Quem amou, e chorou também, foi Kelela. A artista norte-americana fez esquecer momentaneamente a chuva através do seu R&B lânguido e sossegado, emocionando-se (e a nós) quando o público desata a cantar cada uma das palavras presentes nos seus versos. Disse Kelela, vestida de um branco imaculado, que não estava à espera de uma reação assim. Acreditamos – até porque a vimos dois anos antes, no festival Super Bock Super Rock, a atuar perante uma plateia sobretudo despida. Aqui, nem a água travou alguma dança e um espanto muito pelas suas capacidades vocais – sobretudo em “Take Me Apart”, canção que dá nome ao seu álbum de estreia. Tão fenomenal foi a sua atuação que até teve direito a prolongá-la, o que não é habitual num festival com a dimensão do NOS Primavera Sound. Agradeceu ela, e agradeceram os fãs.

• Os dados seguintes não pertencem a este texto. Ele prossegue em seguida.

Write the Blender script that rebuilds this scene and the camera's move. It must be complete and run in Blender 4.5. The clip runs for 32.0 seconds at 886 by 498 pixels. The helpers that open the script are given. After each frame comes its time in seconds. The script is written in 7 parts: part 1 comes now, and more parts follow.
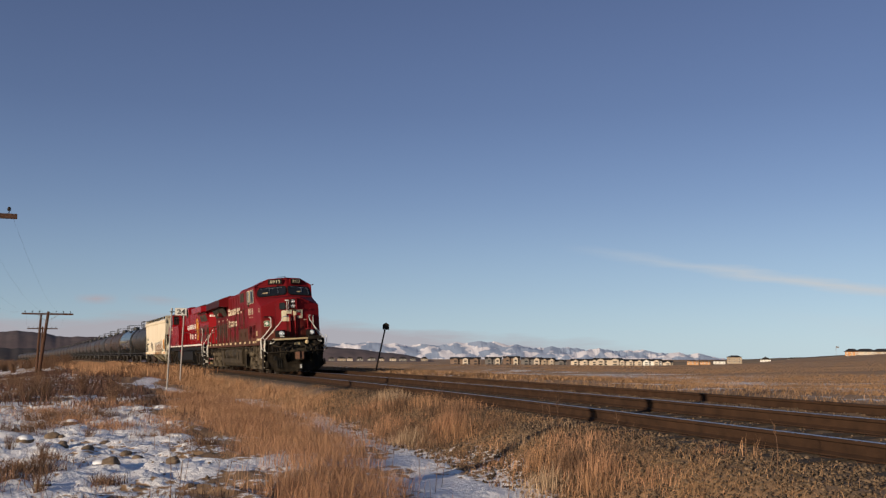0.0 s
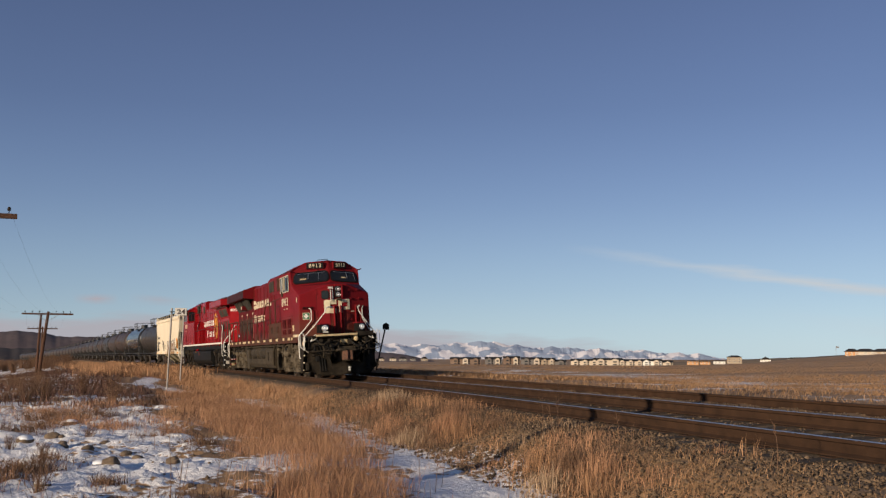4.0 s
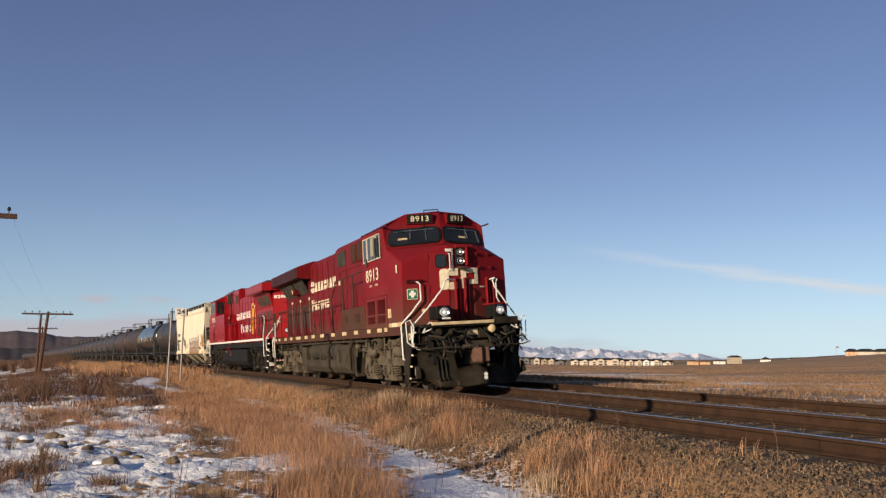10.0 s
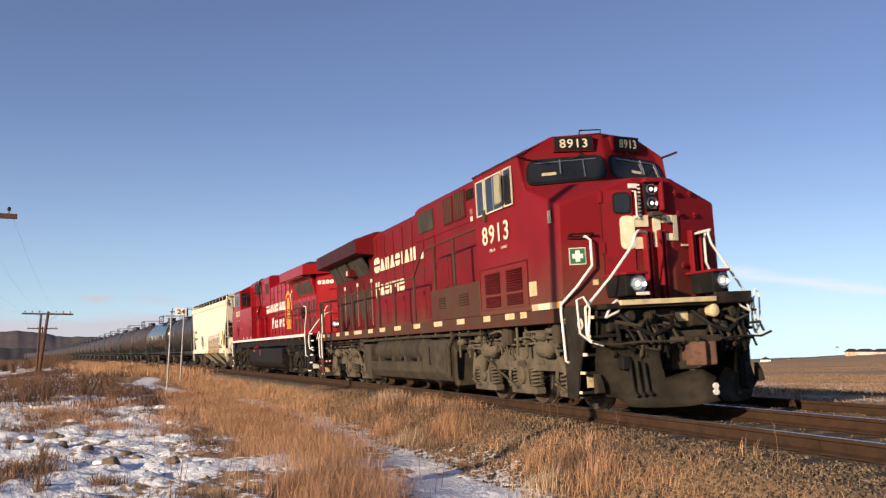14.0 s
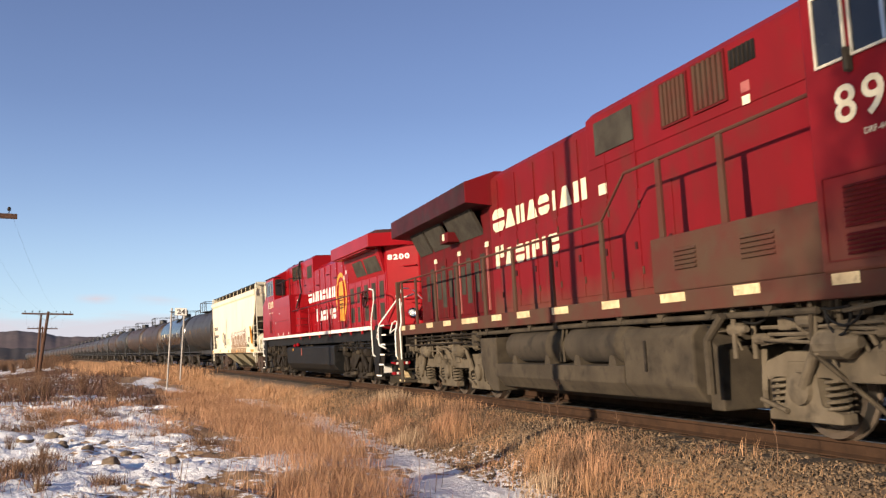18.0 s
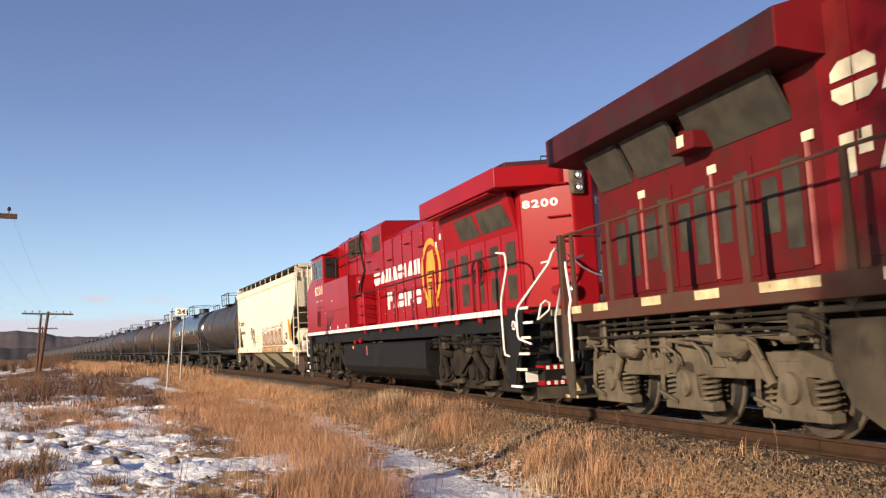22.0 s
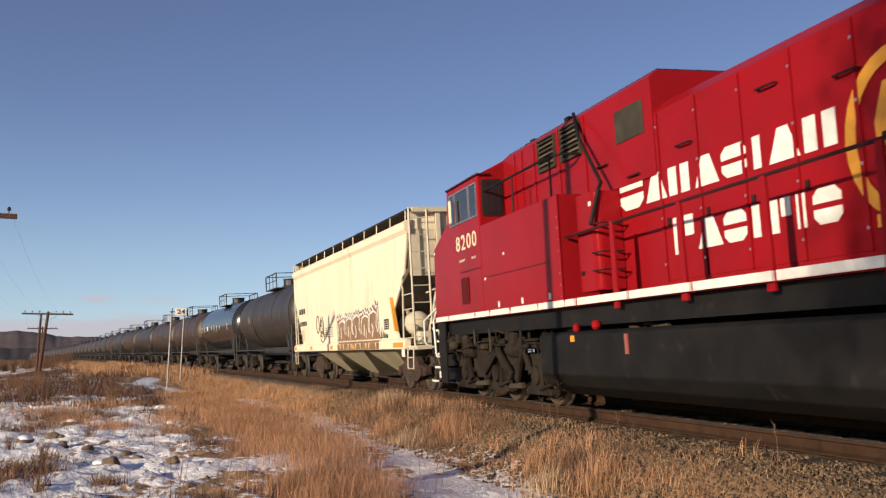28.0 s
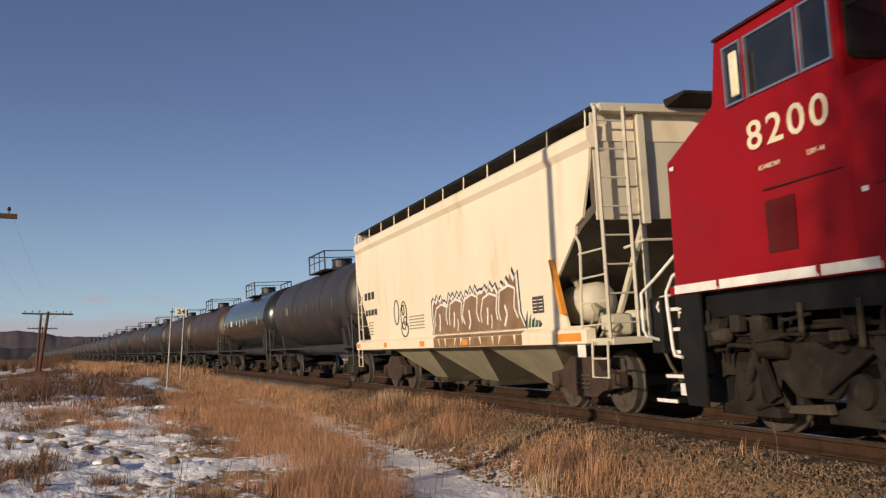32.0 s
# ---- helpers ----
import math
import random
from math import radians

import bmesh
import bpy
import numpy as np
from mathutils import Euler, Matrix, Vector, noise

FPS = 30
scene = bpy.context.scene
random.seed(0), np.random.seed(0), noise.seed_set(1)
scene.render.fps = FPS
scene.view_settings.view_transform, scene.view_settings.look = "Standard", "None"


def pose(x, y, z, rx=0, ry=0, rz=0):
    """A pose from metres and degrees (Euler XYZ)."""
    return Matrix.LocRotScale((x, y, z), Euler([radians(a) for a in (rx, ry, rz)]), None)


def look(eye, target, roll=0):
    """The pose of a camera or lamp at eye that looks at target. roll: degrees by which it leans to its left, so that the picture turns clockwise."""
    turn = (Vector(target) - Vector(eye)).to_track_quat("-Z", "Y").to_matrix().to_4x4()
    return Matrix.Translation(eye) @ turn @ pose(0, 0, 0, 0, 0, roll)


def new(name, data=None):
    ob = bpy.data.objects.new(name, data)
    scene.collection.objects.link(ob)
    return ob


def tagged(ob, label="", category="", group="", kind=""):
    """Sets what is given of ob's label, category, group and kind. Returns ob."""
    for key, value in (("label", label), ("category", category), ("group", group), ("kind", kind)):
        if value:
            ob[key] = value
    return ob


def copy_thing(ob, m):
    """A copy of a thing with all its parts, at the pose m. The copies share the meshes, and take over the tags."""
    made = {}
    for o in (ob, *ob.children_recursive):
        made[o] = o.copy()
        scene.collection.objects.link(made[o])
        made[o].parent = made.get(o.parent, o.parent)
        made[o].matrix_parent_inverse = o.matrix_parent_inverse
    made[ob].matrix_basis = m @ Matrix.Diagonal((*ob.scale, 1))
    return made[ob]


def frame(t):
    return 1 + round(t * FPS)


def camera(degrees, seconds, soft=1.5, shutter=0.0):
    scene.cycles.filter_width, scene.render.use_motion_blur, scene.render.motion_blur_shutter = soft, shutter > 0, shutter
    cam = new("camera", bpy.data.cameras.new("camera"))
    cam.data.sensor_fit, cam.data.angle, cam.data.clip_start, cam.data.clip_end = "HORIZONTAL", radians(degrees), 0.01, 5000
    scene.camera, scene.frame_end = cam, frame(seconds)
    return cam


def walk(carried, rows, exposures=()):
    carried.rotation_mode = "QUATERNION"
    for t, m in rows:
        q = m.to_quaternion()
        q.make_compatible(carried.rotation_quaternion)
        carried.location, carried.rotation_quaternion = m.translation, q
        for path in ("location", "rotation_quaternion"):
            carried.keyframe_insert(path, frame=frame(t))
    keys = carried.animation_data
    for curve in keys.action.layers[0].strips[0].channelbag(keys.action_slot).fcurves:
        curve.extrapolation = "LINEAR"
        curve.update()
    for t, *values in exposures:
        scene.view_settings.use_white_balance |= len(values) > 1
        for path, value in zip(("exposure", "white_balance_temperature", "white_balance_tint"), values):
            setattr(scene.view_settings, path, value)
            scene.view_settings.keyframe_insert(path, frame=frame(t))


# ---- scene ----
EXPO = [(0, -0.25), (3, -0.22), (6, -0.15), (9, 0.0), (11, 0.11), (13, 0.31), (17, 0.58), (19, 0.59), (24, 0.5), (28, 0.2), (30, 0.1), (31, -0.02), (32, -0.17)]
FOV = 50.65
YAW, PITCH, ROLL = radians(75.475), radians(6.578), 0.14
EYE = Vector((0, 0, 0.763))
cam = camera(FOV, 32.0, soft=1.3, shutter=0.35)
AIM = EYE + Vector((-math.sin(YAW) * math.cos(PITCH), math.cos(YAW) * math.cos(PITCH), math.sin(PITCH)))
walk(cam, [(0, look(EYE, AIM, ROLL)), (32, look(EYE, AIM, ROLL))], EXPO)

# ---- light: a low sun behind the camera, clear winter sky
SUN_AZ, SUN_EL = radians(-57.5), radians(11.5)
sun = new("sun", bpy.data.lights.new("sun", "SUN"))
sun.data.energy, sun.data.angle, sun.data.color = 5.0, radians(0.53), (1.0, 0.81, 0.60)
to_sun = Vector((math.cos(SUN_AZ) * math.cos(SUN_EL), math.sin(SUN_AZ) * math.cos(SUN_EL), math.sin(SUN_EL)))
sun.matrix_world = Matrix.Translation((0, -30, 40)) @ to_sun.to_track_quat("Z", "Y").to_matrix().to_4x4()

world = bpy.data.worlds.new("sky")
scene.world = world
world.use_nodes = True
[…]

Antes do início do festival, temia-se que a supracitada chuva estragasse os planos de quase todos os festivaleiros, o que efetivamente se veio a confirmar; com tanta água, nem a cerveja pareceu cair bem, o ânimo esfriou, a vontade desapareceu e deu lugar à apatia. Ainda assim, não são poucos os que assistem ao concerto de Luís Severo, que pela tarde abriu o palco Seat acompanhado pela sua banda – Manuel Palha, Bernardo Álvares e Diogo Rodrigues – e por duas mãos cheias de magníficas canções. “Escola”, “Amor E Verdade” e “Ainda É Cedo” foram algumas delas. Se é verdade que Severo, um dos melhores escritores de canções portugueses deste milénio, soa muito melhor quando se apresenta a solo e apenas ao piano, aquilo a que aqui se assistiu não mereceu menos do que uma vénia. A mesma feita aos brasileiros Metá Metá e à sua música inclassificável, onde o jazz, o rock, o noise ou o samba convivem alegremente, alicerçados pela poderosa voz de Juçara Marçal e por uma série de histórias escabrosas, num verdadeiro tributo a Xangô, Deus do trovão. Já os Mogwai, que tiveram a tarefa inglória de se apresentarem a seguir a Nick Cave, mostraram um set coeso e determinaram, com o seu pós-rock alimentado a distorção, que nem sempre é preciso cantar para dizer alguma coisa.